Acting chair stresses use of hallyu to draw U.S. students
BOSTON ― Boston University’s College of Arts & Sciences will appoint a scholar in Korean and comparative literature to enhance Korean studies, and strengthening the existing four-year Korean-language, cinema and media program, said a professor at BU.
“Boston is a strong place for Korean studies. One reason that Korean studies has become popular is that, over the several decades, Chinese and Japanese studies have developed quite a lot, it has become very clear how important Korean studies are,” Sarah Frederick, acting chair of the modern languages and comparative literature department of Boston University, said in an interview with The Korea Herald.
The university’s new professorship program after the Korea Foundation, which funds overseas professorships in the Korean language and literature, recently gave a grant to BU. Frederick is in charge of searching for the new professor to begin teaching in the fall of 2011.
The position will be a tenure-track assistant professorship in the department of modern languages and comparative literature.

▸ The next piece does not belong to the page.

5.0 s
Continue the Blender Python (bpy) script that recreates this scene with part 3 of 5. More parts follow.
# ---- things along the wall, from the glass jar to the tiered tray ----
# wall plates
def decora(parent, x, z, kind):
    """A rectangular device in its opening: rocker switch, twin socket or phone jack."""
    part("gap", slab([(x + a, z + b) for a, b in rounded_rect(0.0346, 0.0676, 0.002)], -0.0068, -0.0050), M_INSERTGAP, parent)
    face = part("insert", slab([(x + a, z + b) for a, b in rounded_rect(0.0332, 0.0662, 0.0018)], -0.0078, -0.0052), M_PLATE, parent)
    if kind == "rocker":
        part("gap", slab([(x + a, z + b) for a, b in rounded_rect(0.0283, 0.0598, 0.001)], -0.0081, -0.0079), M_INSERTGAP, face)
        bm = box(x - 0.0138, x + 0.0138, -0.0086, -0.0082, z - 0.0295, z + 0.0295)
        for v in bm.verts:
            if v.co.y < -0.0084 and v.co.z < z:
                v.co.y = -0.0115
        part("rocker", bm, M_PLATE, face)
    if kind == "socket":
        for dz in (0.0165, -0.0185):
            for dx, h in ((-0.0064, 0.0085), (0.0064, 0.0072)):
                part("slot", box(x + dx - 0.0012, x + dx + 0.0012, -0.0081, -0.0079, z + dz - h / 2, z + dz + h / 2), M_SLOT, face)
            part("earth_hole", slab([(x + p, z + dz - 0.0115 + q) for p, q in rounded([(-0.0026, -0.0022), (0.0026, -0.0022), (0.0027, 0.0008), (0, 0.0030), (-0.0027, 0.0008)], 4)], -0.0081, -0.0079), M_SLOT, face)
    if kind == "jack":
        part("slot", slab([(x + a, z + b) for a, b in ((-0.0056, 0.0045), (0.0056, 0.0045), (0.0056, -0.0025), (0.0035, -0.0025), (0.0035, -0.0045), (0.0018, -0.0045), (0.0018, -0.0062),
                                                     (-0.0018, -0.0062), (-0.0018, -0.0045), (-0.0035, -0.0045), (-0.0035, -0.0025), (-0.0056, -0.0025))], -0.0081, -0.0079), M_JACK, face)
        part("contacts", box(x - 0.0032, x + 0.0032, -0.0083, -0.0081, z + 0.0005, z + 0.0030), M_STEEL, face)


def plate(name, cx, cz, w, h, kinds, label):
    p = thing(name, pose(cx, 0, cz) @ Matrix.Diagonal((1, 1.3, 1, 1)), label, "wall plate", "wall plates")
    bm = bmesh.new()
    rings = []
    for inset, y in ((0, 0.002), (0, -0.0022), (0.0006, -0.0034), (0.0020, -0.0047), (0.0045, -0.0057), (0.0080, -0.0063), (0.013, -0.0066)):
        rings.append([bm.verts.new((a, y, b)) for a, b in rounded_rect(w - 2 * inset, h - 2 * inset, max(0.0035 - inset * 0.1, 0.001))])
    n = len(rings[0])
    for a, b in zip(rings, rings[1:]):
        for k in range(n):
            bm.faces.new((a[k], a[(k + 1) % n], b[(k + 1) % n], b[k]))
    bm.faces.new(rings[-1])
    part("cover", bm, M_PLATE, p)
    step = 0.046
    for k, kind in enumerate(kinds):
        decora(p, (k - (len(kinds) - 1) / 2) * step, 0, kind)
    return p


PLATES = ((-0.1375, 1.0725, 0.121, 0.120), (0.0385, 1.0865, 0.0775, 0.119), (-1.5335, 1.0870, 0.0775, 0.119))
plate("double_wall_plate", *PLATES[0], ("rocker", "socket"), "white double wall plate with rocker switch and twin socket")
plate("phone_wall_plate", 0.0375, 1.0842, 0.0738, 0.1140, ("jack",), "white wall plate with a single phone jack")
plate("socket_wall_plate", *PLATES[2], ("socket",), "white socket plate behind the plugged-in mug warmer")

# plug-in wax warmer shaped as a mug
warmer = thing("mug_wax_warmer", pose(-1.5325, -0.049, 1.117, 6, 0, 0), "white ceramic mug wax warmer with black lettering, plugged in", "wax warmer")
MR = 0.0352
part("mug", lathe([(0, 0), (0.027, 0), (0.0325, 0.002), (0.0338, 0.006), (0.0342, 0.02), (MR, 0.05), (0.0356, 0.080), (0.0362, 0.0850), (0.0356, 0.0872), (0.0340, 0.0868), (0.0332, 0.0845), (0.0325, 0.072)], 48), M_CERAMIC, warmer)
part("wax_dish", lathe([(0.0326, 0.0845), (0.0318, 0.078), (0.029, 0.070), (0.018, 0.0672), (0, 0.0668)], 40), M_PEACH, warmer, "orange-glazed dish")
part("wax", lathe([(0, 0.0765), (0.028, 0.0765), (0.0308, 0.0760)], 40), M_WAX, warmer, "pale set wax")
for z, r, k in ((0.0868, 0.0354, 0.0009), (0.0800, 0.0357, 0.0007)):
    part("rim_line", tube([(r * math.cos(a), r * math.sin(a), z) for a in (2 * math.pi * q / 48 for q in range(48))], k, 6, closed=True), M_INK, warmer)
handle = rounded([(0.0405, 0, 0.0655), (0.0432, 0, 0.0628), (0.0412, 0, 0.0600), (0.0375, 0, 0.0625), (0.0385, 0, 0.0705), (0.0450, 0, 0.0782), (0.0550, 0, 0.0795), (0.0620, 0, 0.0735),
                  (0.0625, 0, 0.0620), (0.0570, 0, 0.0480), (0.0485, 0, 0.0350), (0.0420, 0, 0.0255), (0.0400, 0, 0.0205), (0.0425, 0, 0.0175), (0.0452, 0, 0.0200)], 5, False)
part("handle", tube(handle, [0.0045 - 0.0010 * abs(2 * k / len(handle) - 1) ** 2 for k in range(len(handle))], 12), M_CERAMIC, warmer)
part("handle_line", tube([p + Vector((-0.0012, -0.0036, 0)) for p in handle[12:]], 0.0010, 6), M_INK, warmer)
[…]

For the first three years, the Korea Foundation will pay most of the professor’s salary through the university. Thereafter, the university will take over, Frederick said.
Sarah Frederick, acting chair of the modern languages and comparative literature department of Boston University.(Kim Yoon-mi/The Korea Herald)

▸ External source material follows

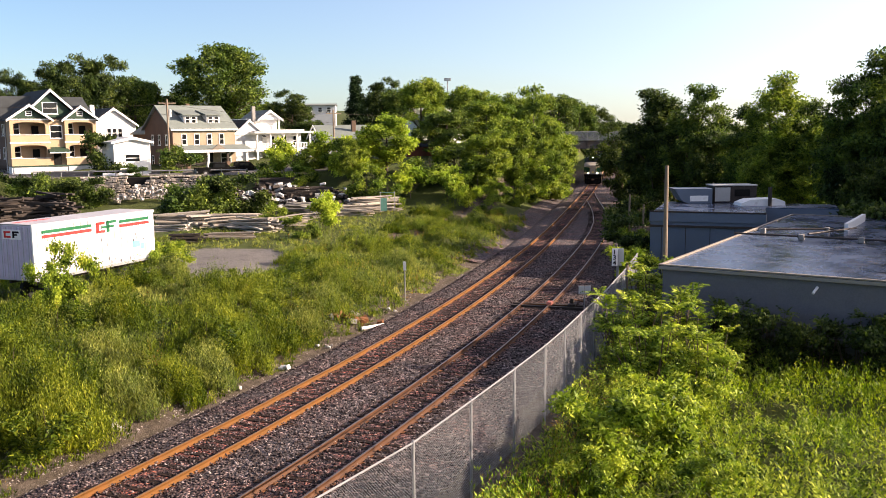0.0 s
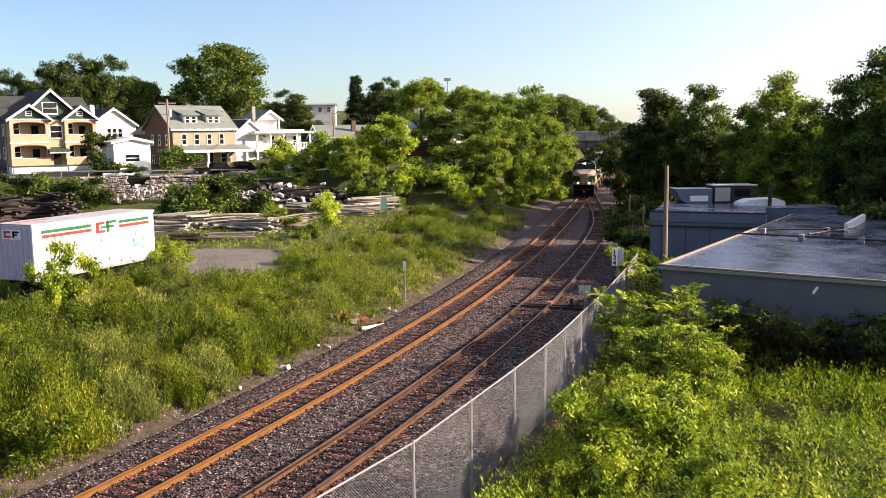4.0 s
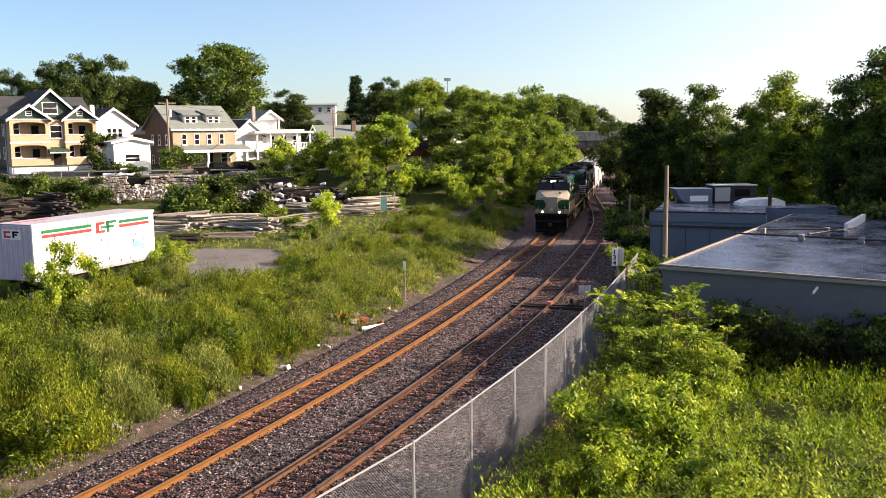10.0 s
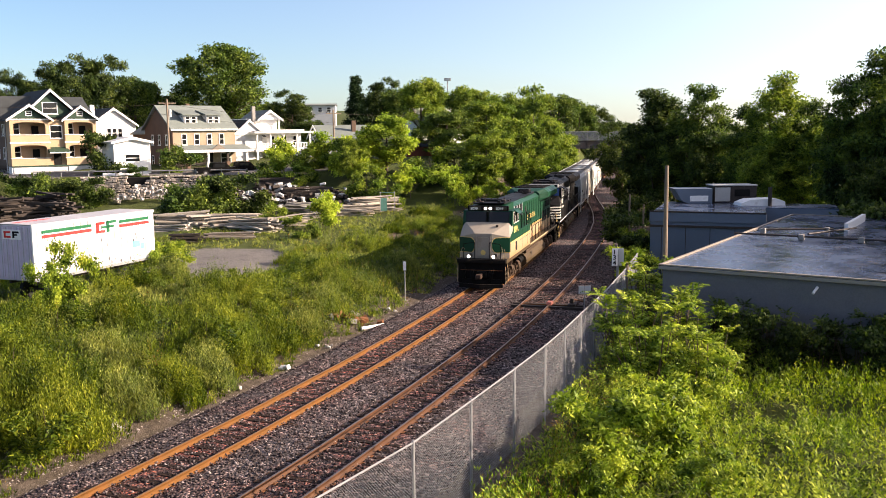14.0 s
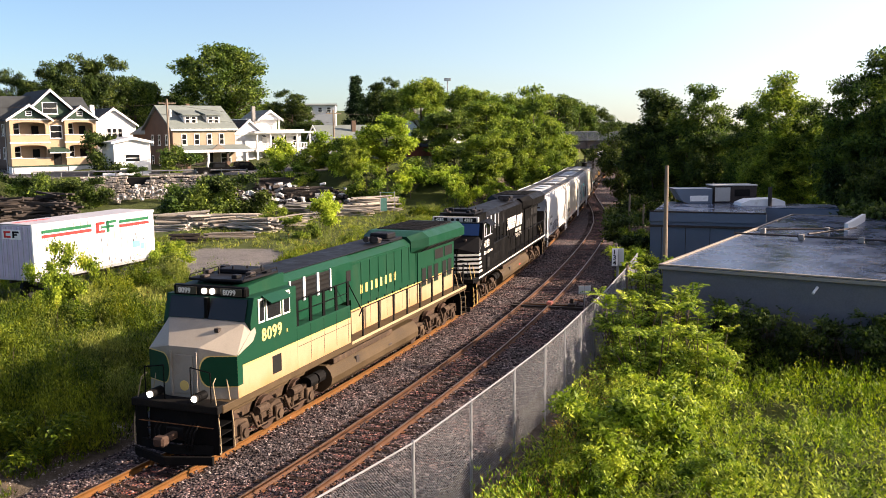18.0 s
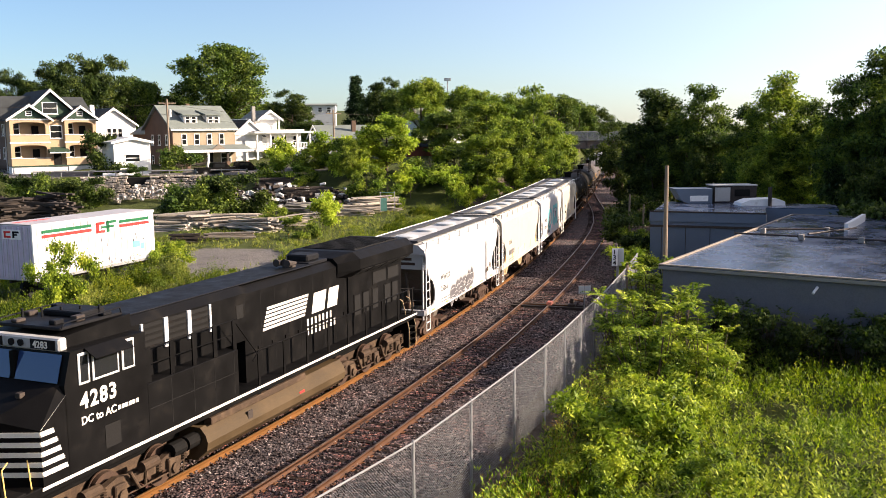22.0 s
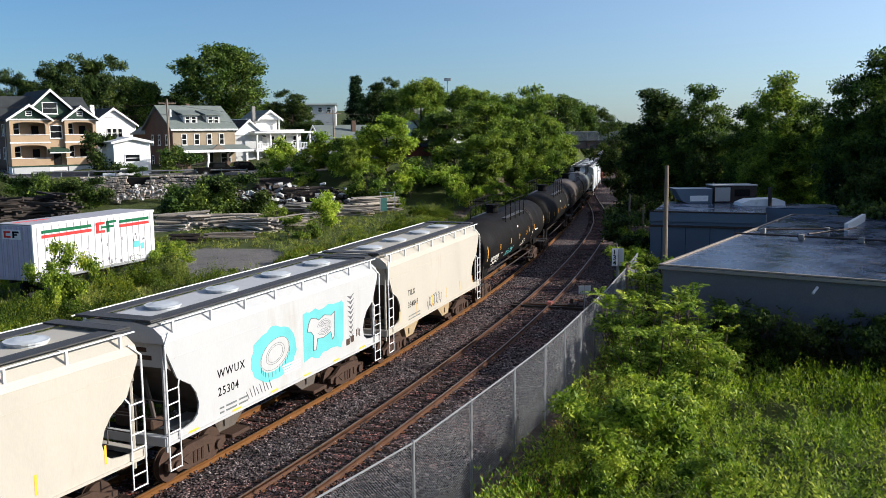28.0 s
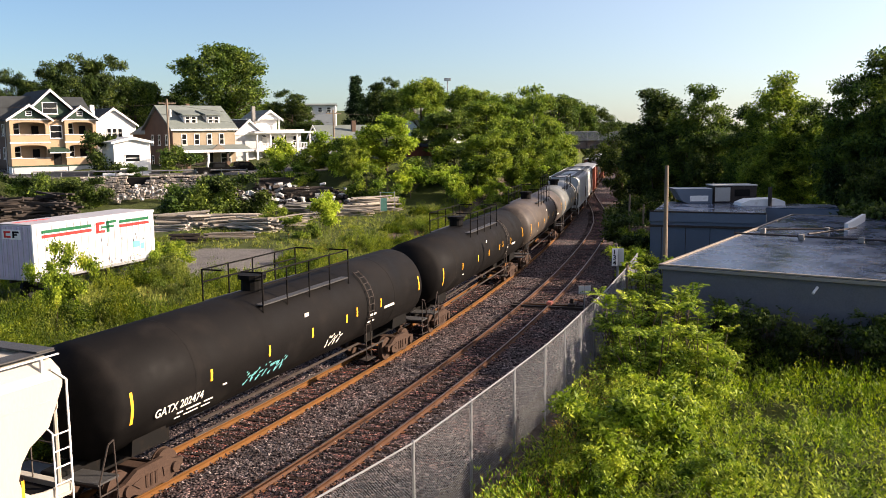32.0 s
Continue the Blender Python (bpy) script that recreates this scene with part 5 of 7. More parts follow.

“Having a Korean specialist is something I pursued even before I became chair of the modern languages and literature,” she said, adding that the most important qualification would be a broad expertise in Korean studies to teach Korean history spanning from early centuries to the present. The literature professor should be fluent both in Korean and English.

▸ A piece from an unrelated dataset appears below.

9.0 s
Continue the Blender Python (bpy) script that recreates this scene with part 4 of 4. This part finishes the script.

With the new professorship, BU will offer students a minor in Korean language and literature, Frederick said.
The university’s increased focus on Korean studies came in line with a dramatic increase in enrollments in BU’s Korean language courses.
According to Frederick, enrollments rose 40 percent from 2006-2007 to 2007-2008. In 2009-2010, the number of students in Korean language courses grew 17 percent to 138, far exceeding the growth in all other language programs at BU, she said.
There are now about 3,797 international students out of the total of 29,000 BU students, with 457 from South Korea.
As with other Korean-language programs in the U.S., a large number of students doing Korean studies have Korean heritage. However, in recent years, a majority of students studying Korean have not had any prior knowledge of Korean.
Although there is more coverage of East Asian studies in U.S. world history text books than before, the main focus is still on Europe and America, she said.
To continue nurturing interests in Korean history and language, Frederick said it is important to use the increased interest in Korean pop culture as a way of hooking Americans to study more, or more in-depth, about Korea.
“I’ve seen young scholars of literature and cinema making a creative effort to use the Korean Wave as a way of hooking people to other texts. For example, using pre-modern Korean dramas and Korean songs to help learn the language,” she said.
“We have a class on Korean cinema, using it as a way of introducing Korean culture and history.”
The other important factor in increasing interests in Korean studies is high-quality literary translation so that non-Koreans can read Korean literature. Frederick pointed to Shin Kyung-sook’s book “Please Look After Mom” as an example of good translation.
In terms of international politics and economics, many young Americans are interested in seeking a career in Asia and the robust growth of the Korean economy has partly helped students seek more Korean programs in the U.S. in recent years, Frederick said.